# Start of Data extract

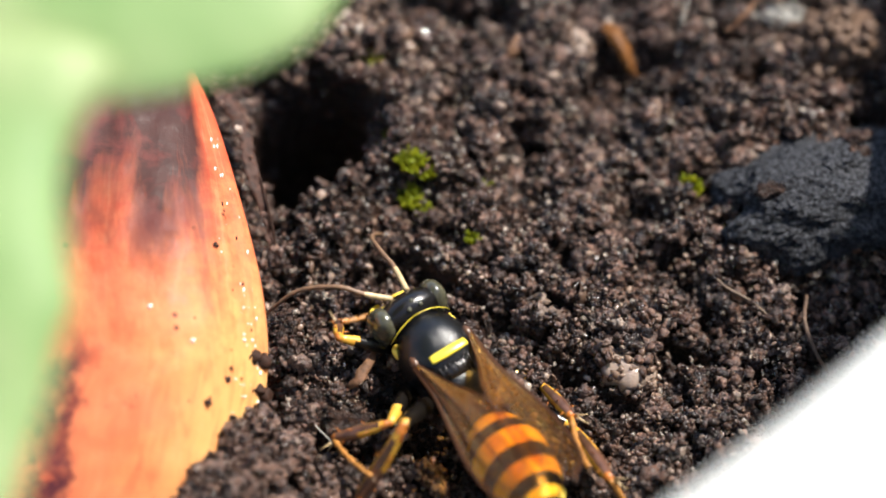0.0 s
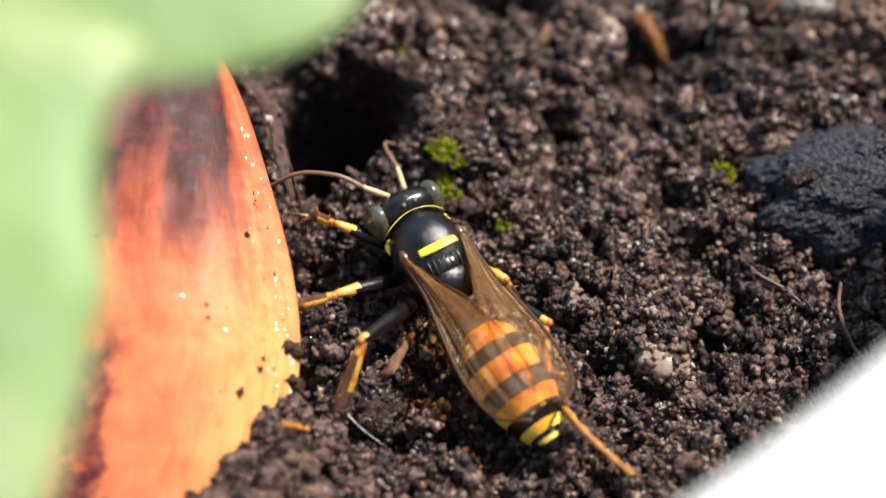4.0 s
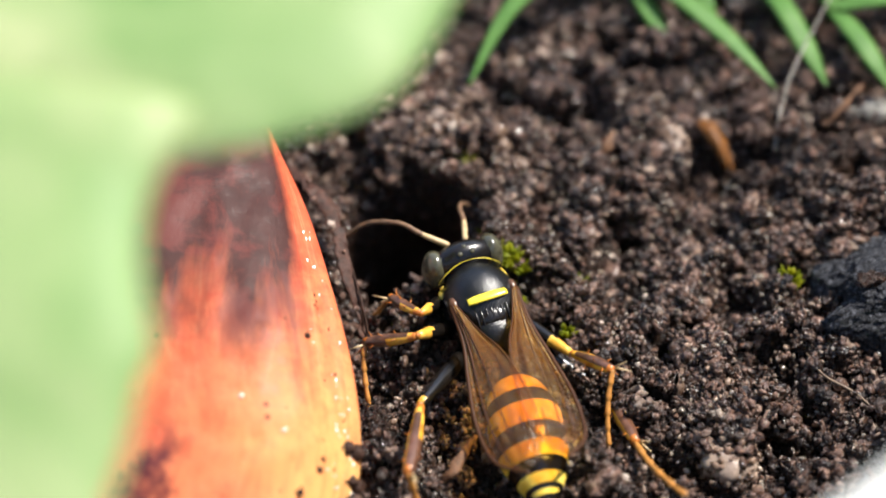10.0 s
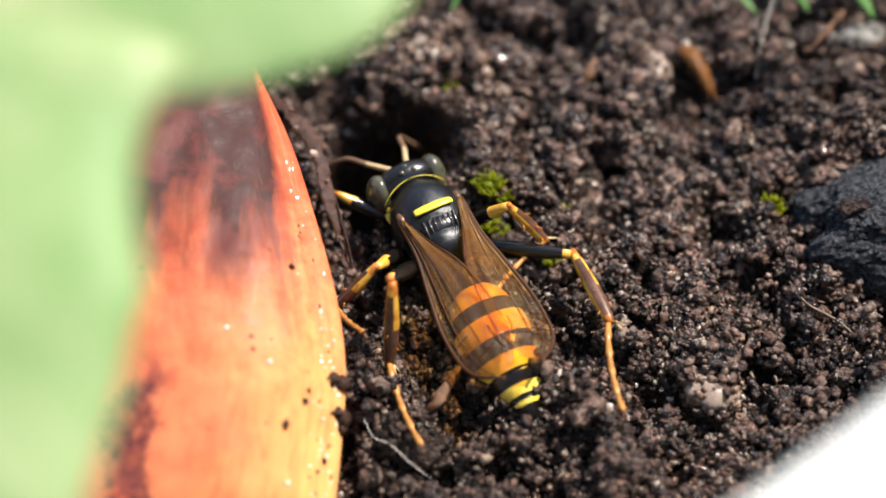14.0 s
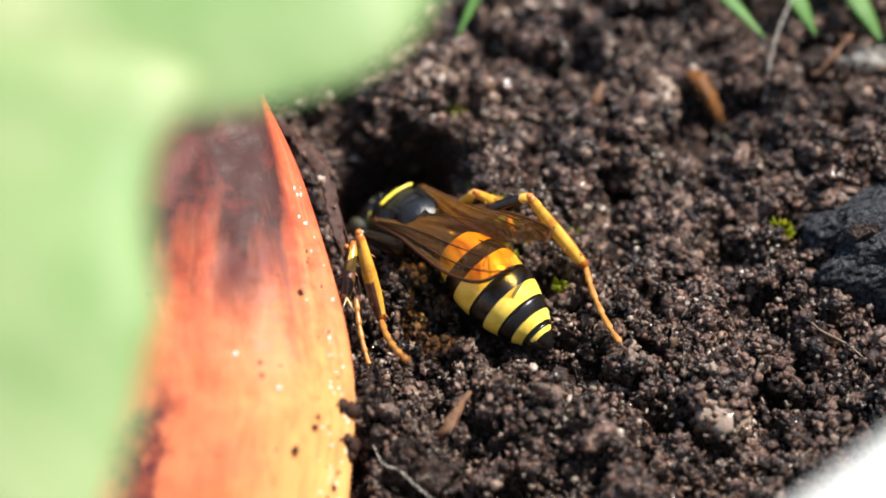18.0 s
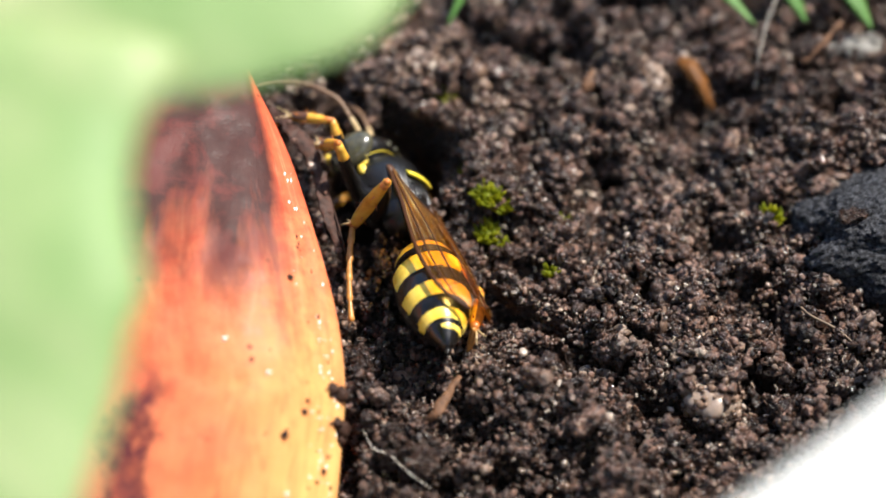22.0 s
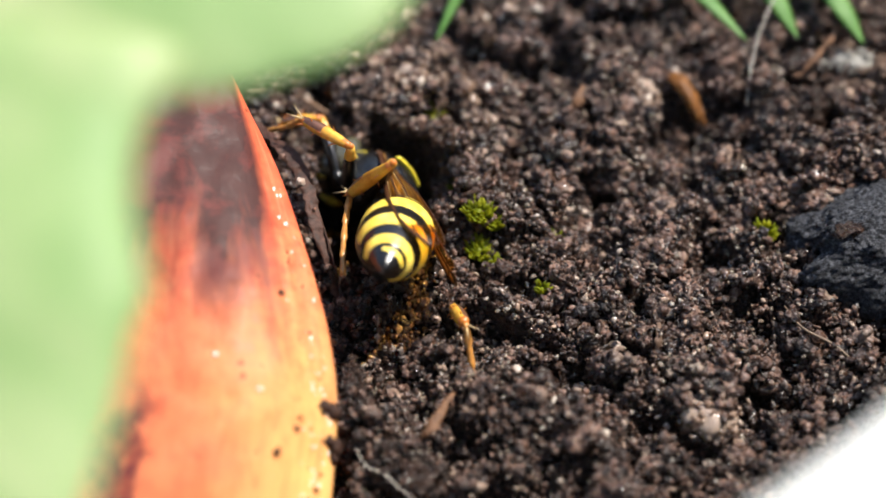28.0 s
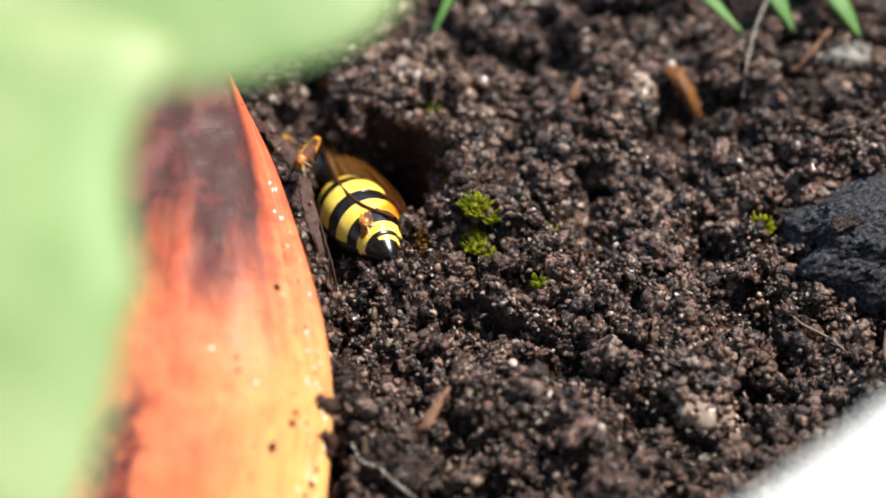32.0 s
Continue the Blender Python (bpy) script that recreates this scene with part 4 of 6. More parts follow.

# End of Data extract

Exercise requirements
Quote every line word for word and keep the images out of the copy.

Answer to the problem
0.0 s
4.0 s
10.0 s
14.0 s
18.0 s
22.0 s
28.0 s
32.0 s
Continue the Blender Python (bpy) script that recreates this scene with part 4 of 6. More parts follow.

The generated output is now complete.